■ **Set task**
Copy each line of the data below exactly, leaving out pictures.

■ **Dataset excerpt**

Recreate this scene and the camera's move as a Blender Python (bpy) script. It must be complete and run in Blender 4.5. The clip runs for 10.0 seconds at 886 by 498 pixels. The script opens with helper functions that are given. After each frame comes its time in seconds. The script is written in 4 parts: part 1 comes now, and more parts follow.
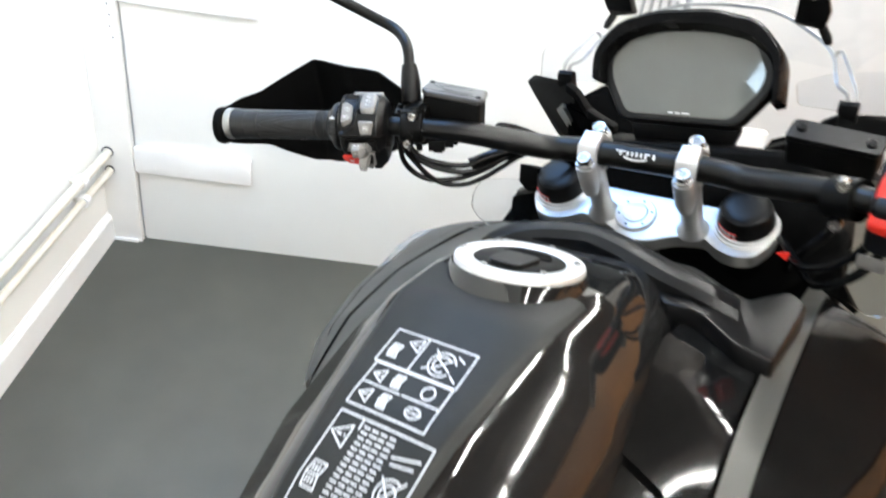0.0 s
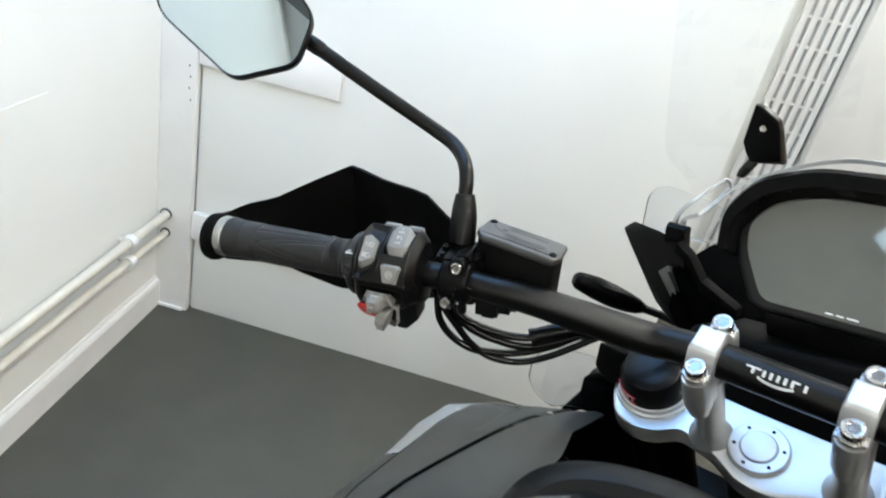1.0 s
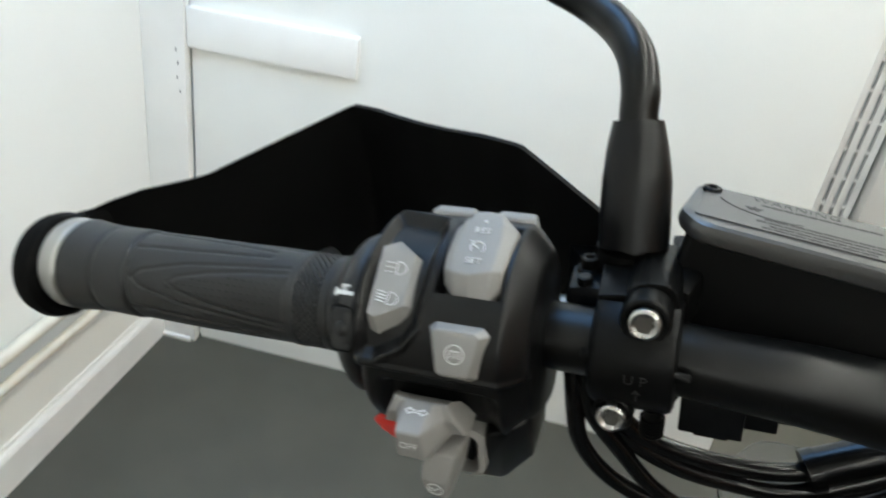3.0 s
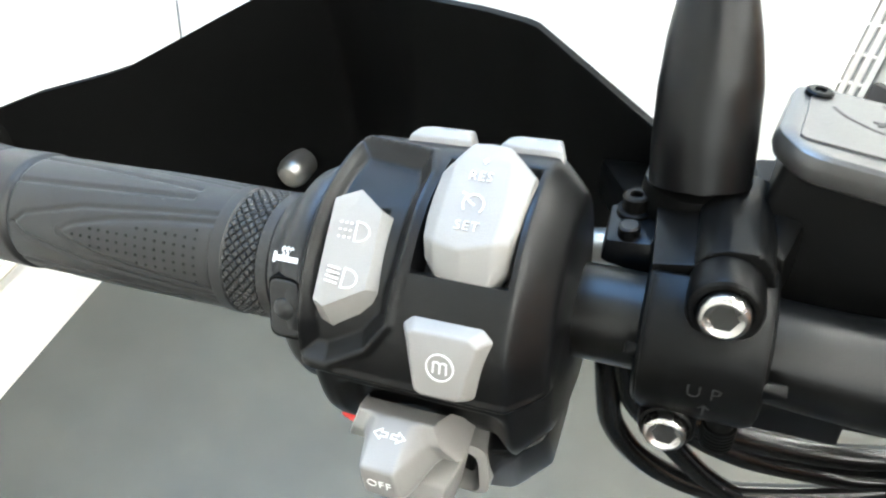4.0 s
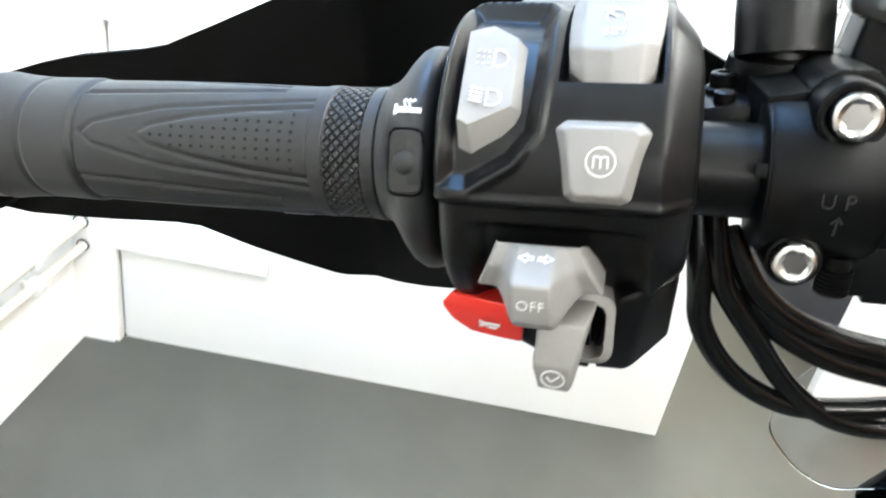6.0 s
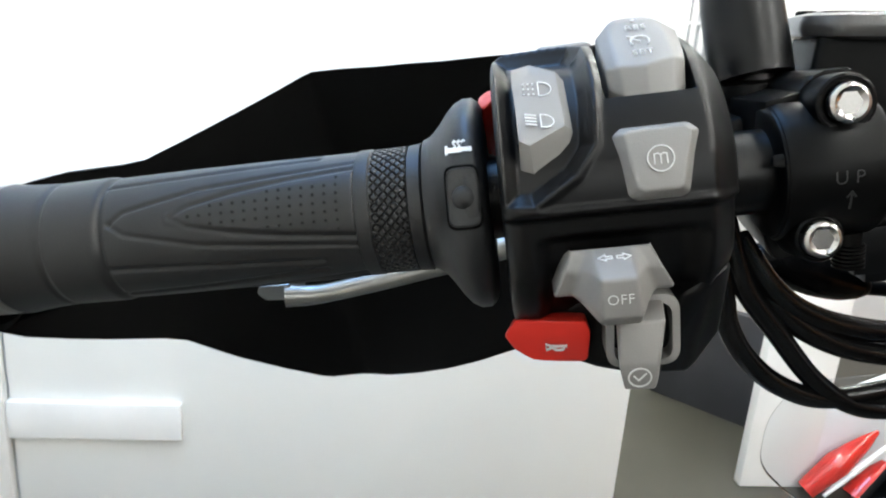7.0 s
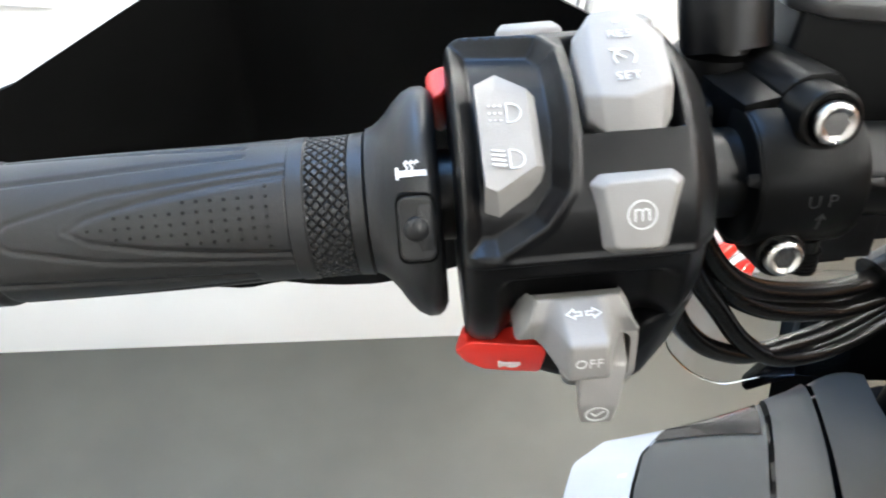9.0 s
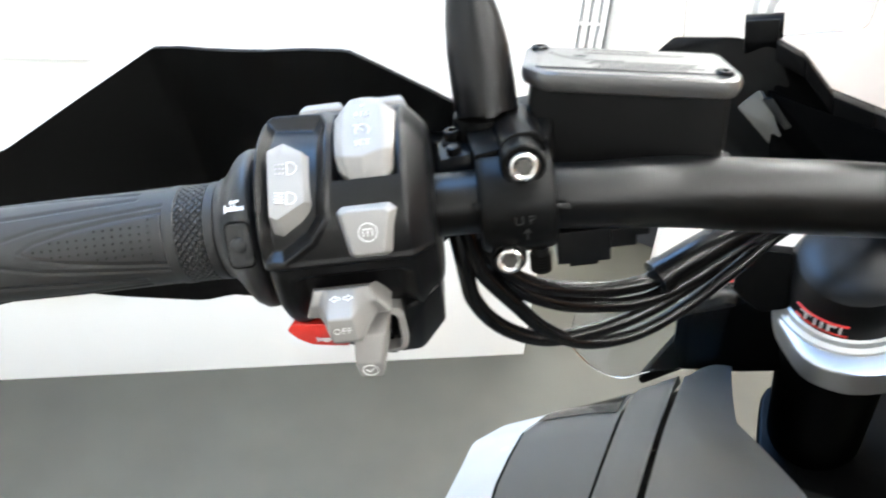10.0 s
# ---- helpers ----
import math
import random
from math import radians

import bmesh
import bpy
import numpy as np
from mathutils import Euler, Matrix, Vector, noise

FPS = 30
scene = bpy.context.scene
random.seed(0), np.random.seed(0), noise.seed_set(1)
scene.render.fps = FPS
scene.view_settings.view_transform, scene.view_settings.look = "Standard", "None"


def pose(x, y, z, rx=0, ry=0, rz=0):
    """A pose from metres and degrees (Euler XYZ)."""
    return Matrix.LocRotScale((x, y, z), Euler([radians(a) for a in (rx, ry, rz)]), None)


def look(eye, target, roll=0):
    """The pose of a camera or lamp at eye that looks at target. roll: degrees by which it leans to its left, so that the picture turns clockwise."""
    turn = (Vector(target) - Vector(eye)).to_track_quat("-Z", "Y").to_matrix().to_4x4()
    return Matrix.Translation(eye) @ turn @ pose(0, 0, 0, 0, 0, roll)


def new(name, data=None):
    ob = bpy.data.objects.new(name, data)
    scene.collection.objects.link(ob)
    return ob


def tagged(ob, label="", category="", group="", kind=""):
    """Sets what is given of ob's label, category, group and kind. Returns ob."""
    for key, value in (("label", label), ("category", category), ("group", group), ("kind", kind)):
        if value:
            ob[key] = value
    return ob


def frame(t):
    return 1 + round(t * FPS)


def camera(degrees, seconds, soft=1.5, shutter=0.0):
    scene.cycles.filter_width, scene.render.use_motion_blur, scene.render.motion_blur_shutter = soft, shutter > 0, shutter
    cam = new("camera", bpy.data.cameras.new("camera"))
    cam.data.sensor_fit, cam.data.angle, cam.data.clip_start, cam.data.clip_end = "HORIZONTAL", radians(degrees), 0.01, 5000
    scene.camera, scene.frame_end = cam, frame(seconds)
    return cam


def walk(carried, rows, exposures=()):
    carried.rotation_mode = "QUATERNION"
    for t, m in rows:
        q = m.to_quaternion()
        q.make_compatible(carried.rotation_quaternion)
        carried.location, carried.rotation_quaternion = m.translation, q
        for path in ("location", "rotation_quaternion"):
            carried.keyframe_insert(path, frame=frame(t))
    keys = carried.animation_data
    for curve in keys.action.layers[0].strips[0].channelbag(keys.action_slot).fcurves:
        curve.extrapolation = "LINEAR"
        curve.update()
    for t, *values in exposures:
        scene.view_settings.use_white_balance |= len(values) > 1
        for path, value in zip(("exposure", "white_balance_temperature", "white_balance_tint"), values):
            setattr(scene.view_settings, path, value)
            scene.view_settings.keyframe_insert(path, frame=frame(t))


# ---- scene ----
cam = camera(62.8, 10.0, soft=1.9, shutter=0.4)
PATH = [
    (0, (0.042, -0.018, 1.583), (0.154, 1.638, 0.467), 9.2),
    (0.5, (0.049, 0.114, 1.554), (0.038, 1.833, 0.532), 11.4),
    (1, (0.06, 0.234, 1.533), (-0.075, 1.988, 0.583), 13.7),
    (1.2, (0.05, 0.252, 1.531), (-0.131, 2.007, 0.588), 12.1),
    (1.5, (0.013, 0.273, 1.526), (-0.196, 2.053, 0.638), 8.8),
    (2, (-0.025, 0.377, 1.464), (-0.262, 2.2, 0.677), 6.9),
    (2.5, (-0.024, 0.498, 1.395), (-0.295, 2.313, 0.6), 8.5),
    (3, (-0.002, 0.564, 1.352), (-0.23, 2.302, 0.389), 8.9),
    (3.2, (0.008, 0.59, 1.353), (-0.223, 2.254, 0.267), 9.0),
    (4.3, (-0.012, 0.639, 1.327), (-0.17, 2.151, 0.027), 8.2),
    (4.5, (-0.01, 0.637, 1.325), (-0.166, 2.142, 0.016), 8.1),
    (5, (-0.008, 0.63, 1.318), (-0.156, 2.139, 0.014), 8.2),
    (5.5, (-0.019, 0.613, 1.299), (-0.14, 2.254, 0.163), 8.9),
    (6, (-0.04, 0.596, 1.274), (-0.072, 2.364, 0.341), 10.0),
    (6.2, (-0.047, 0.591, 1.263), (-0.041, 2.398, 0.407), 8.3),
    (7.3, (-0.083, 0.58, 1.25), (0.216, 2.487, 0.724), 4.1),
    (7.5, (-0.085, 0.589, 1.256), (0.282, 2.483, 0.725), 4.4),
    (8, (-0.09, 0.623, 1.269), (0.368, 2.418, 0.515), 6.8),
    (8.5, (-0.098, 0.632, 1.283), (0.381, 2.323, 0.329), 8.6),
    (9, (-0.086, 0.62, 1.291), (0.397, 2.251, 0.24), 8.4),
    (9.5, (-0.068, 0.59, 1.307), (0.369, 2.232, 0.252), 6.8),
    (10, (-0.033, 0.542, 1.333), (0.331, 2.233, 0.329), 4.9),
]
EXPOSURES = [(0.0, 1.15, 6600, 8), (0.6, 0.72, 6650, 7), (1.0, 0.47, 6650, 5), (2.0, 0.12, 6700, 3), (2.7, 0.05, 6700, 2), (3.2, 0.72, 6650, 3), (4.3, 1.82, 6550, 4), (5.5, 1.81, 6550, 5), (6.2, 1.65, 6550, 6), (7.3, 0.76, 6500, 6), (8.0, 0.86, 6500, 6), (8.6, 1.36, 6550, 8), (9.2, 1.52, 6550, 9), (10.0, 1.62, 6500, 8)]
walk(cam, [(t, look(eye, target, roll)) for t, eye, target, roll in PATH], EXPOSURES)

# ---------------------------------------------------------------- light
world = bpy.data.worlds.new("sky")
scene.world = world
world.use_nodes = True
wn = world.node_tree.nodes
sky = wn.new("ShaderNodeTexSky")
sky.sky_type, sky.sun_disc, sky.sun_elevation, sky.sun_rotation = "NISHITA", False, radians(32), radians(200)
world.node_tree.links.new(sky.outputs[0], wn["Background"].inputs[0])
wn["Background"].inputs[1].default_value = 0.12


def area_lamp(name, eye, target, width, height, watts, colour):
    data = bpy.data.lights.new(name, "AREA")
    data.shape, data.size, data.size_y, data.energy, data.color = "RECTANGLE", width, height, watts, colour
    ob = new(name, data)
    ob.matrix_world = look(eye, target)
    return ob


# daylight standing in the openings of the small side window and the rooflight
# the first lamp is an unseen fill added behind the camera
area_lamp("rear_fill_light", (0.4, -2.93, 2.02), (0.4, 0, 1.2), 2.3, 0.7, 12, (1.0, 0.98, 0.95))
area_lamp("small_window_daylight", (-0.99, -0.22, 2.31), (0.6, -0.22, 2.0), 0.075, 0.15, 0.45, (0.62, 0.82, 1.0))
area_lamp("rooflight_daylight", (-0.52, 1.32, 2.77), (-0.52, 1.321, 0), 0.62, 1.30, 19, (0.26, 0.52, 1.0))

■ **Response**
Recreate this scene and the camera's move as a Blender Python (bpy) script. It must be complete and run in Blender 4.5. The clip runs for 10.0 seconds at 886 by 498 pixels. The script opens with helper functions that are given. After each frame comes its time in seconds. The script is written in 4 parts: part 1 comes now, and more parts follow.
0.0 s
1.0 s
3.0 s
4.0 s
6.0 s
7.0 s
9.0 s
10.0 s
# ---- helpers ----
import math
import random
from math import radians

import bmesh
import bpy
import numpy as np
from mathutils import Euler, Matrix, Vector, noise

FPS = 30
scene = bpy.context.scene
random.seed(0), np.random.seed(0), noise.seed_set(1)
scene.render.fps = FPS
scene.view_settings.view_transform, scene.view_settings.look = "Standard", "None"


def pose(x, y, z, rx=0, ry=0, rz=0):
    """A pose from metres and degrees (Euler XYZ)."""
    return Matrix.LocRotScale((x, y, z), Euler([radians(a) for a in (rx, ry, rz)]), None)


def look(eye, target, roll=0):
    """The pose of a camera or lamp at eye that looks at target. roll: degrees by which it leans to its left, so that the picture turns clockwise."""
    turn = (Vector(target) - Vector(eye)).to_track_quat("-Z", "Y").to_matrix().to_4x4()
    return Matrix.Translation(eye) @ turn @ pose(0, 0, 0, 0, 0, roll)


def new(name, data=None):
    ob = bpy.data.objects.new(name, data)
    scene.collection.objects.link(ob)
    return ob


def tagged(ob, label="", category="", group="", kind=""):
    """Sets what is given of ob's label, category, group and kind. Returns ob."""
    for key, value in (("label", label), ("category", category), ("group", group), ("kind", kind)):
        if value:
            ob[key] = value
    return ob


def frame(t):
    return 1 + round(t * FPS)


def camera(degrees, seconds, soft=1.5, shutter=0.0):
    scene.cycles.filter_width, scene.render.use_motion_blur, scene.render.motion_blur_shutter = soft, shutter > 0, shutter
    cam = new("camera", bpy.data.cameras.new("camera"))
    cam.data.sensor_fit, cam.data.angle, cam.data.clip_start, cam.data.clip_end = "HORIZONTAL", radians(degrees), 0.01, 5000
    scene.camera, scene.frame_end = cam, frame(seconds)
    return cam


def walk(carried, rows, exposures=()):
    carried.rotation_mode = "QUATERNION"
    for t, m in rows:
        q = m.to_quaternion()
        q.make_compatible(carried.rotation_quaternion)
        carried.location, carried.rotation_quaternion = m.translation, q
        for path in ("location", "rotation_quaternion"):
            carried.keyframe_insert(path, frame=frame(t))
    keys = carried.animation_data
    for curve in keys.action.layers[0].strips[0].channelbag(keys.action_slot).fcurves:
        curve.extrapolation = "LINEAR"
        curve.update()
    for t, *values in exposures:
        scene.view_settings.use_white_balance |= len(values) > 1
        for path, value in zip(("exposure", "white_balance_temperature", "white_balance_tint"), values):
            setattr(scene.view_settings, path, value)
            scene.view_settings.keyframe_insert(path, frame=frame(t))


# ---- scene ----
cam = camera(62.8, 10.0, soft=1.9, shutter=0.4)
PATH = [
    (0, (0.042, -0.018, 1.583), (0.154, 1.638, 0.467), 9.2),
    (0.5, (0.049, 0.114, 1.554), (0.038, 1.833, 0.532), 11.4),
    (1, (0.06, 0.234, 1.533), (-0.075, 1.988, 0.583), 13.7),
    (1.2, (0.05, 0.252, 1.531), (-0.131, 2.007, 0.588), 12.1),
    (1.5, (0.013, 0.273, 1.526), (-0.196, 2.053, 0.638), 8.8),
    (2, (-0.025, 0.377, 1.464), (-0.262, 2.2, 0.677), 6.9),
    (2.5, (-0.024, 0.498, 1.395), (-0.295, 2.313, 0.6), 8.5),
    (3, (-0.002, 0.564, 1.352), (-0.23, 2.302, 0.389), 8.9),
    (3.2, (0.008, 0.59, 1.353), (-0.223, 2.254, 0.267), 9.0),
    (4.3, (-0.012, 0.639, 1.327), (-0.17, 2.151, 0.027), 8.2),
    (4.5, (-0.01, 0.637, 1.325), (-0.166, 2.142, 0.016), 8.1),
    (5, (-0.008, 0.63, 1.318), (-0.156, 2.139, 0.014), 8.2),
    (5.5, (-0.019, 0.613, 1.299), (-0.14, 2.254, 0.163), 8.9),
    (6, (-0.04, 0.596, 1.274), (-0.072, 2.364, 0.341), 10.0),
    (6.2, (-0.047, 0.591, 1.263), (-0.041, 2.398, 0.407), 8.3),
    (7.3, (-0.083, 0.58, 1.25), (0.216, 2.487, 0.724), 4.1),
    (7.5, (-0.085, 0.589, 1.256), (0.282, 2.483, 0.725), 4.4),
    (8, (-0.09, 0.623, 1.269), (0.368, 2.418, 0.515), 6.8),
    (8.5, (-0.098, 0.632, 1.283), (0.381, 2.323, 0.329), 8.6),
    (9, (-0.086, 0.62, 1.291), (0.397, 2.251, 0.24), 8.4),
    (9.5, (-0.068, 0.59, 1.307), (0.369, 2.232, 0.252), 6.8),
    (10, (-0.033, 0.542, 1.333), (0.331, 2.233, 0.329), 4.9),
]
EXPOSURES = [(0.0, 1.15, 6600, 8), (0.6, 0.72, 6650, 7), (1.0, 0.47, 6650, 5), (2.0, 0.12, 6700, 3), (2.7, 0.05, 6700, 2), (3.2, 0.72, 6650, 3), (4.3, 1.82, 6550, 4), (5.5, 1.81, 6550, 5), (6.2, 1.65, 6550, 6), (7.3, 0.76, 6500, 6), (8.0, 0.86, 6500, 6), (8.6, 1.36, 6550, 8), (9.2, 1.52, 6550, 9), (10.0, 1.62, 6500, 8)]
walk(cam, [(t, look(eye, target, roll)) for t, eye, target, roll in PATH], EXPOSURES)

# ---------------------------------------------------------------- light
world = bpy.data.worlds.new("sky")
scene.world = world
world.use_nodes = True
wn = world.node_tree.nodes
sky = wn.new("ShaderNodeTexSky")
sky.sky_type, sky.sun_disc, sky.sun_elevation, sky.sun_rotation = "NISHITA", False, radians(32), radians(200)
world.node_tree.links.new(sky.outputs[0], wn["Background"].inputs[0])
wn["Background"].inputs[1].default_value = 0.12


def area_lamp(name, eye, target, width, height, watts, colour):
    data = bpy.data.lights.new(name, "AREA")
    data.shape, data.size, data.size_y, data.energy, data.color = "RECTANGLE", width, height, watts, colour
    ob = new(name, data)
    ob.matrix_world = look(eye, target)
    return ob


# daylight standing in the openings of the small side window and the rooflight
# the first lamp is an unseen fill added behind the camera
area_lamp("rear_fill_light", (0.4, -2.93, 2.02), (0.4, 0, 1.2), 2.3, 0.7, 12, (1.0, 0.98, 0.95))
area_lamp("small_window_daylight", (-0.99, -0.22, 2.31), (0.6, -0.22, 2.0), 0.075, 0.15, 0.45, (0.62, 0.82, 1.0))
area_lamp("rooflight_daylight", (-0.52, 1.32, 2.77), (-0.52, 1.321, 0), 0.62, 1.30, 19, (0.26, 0.52, 1.0))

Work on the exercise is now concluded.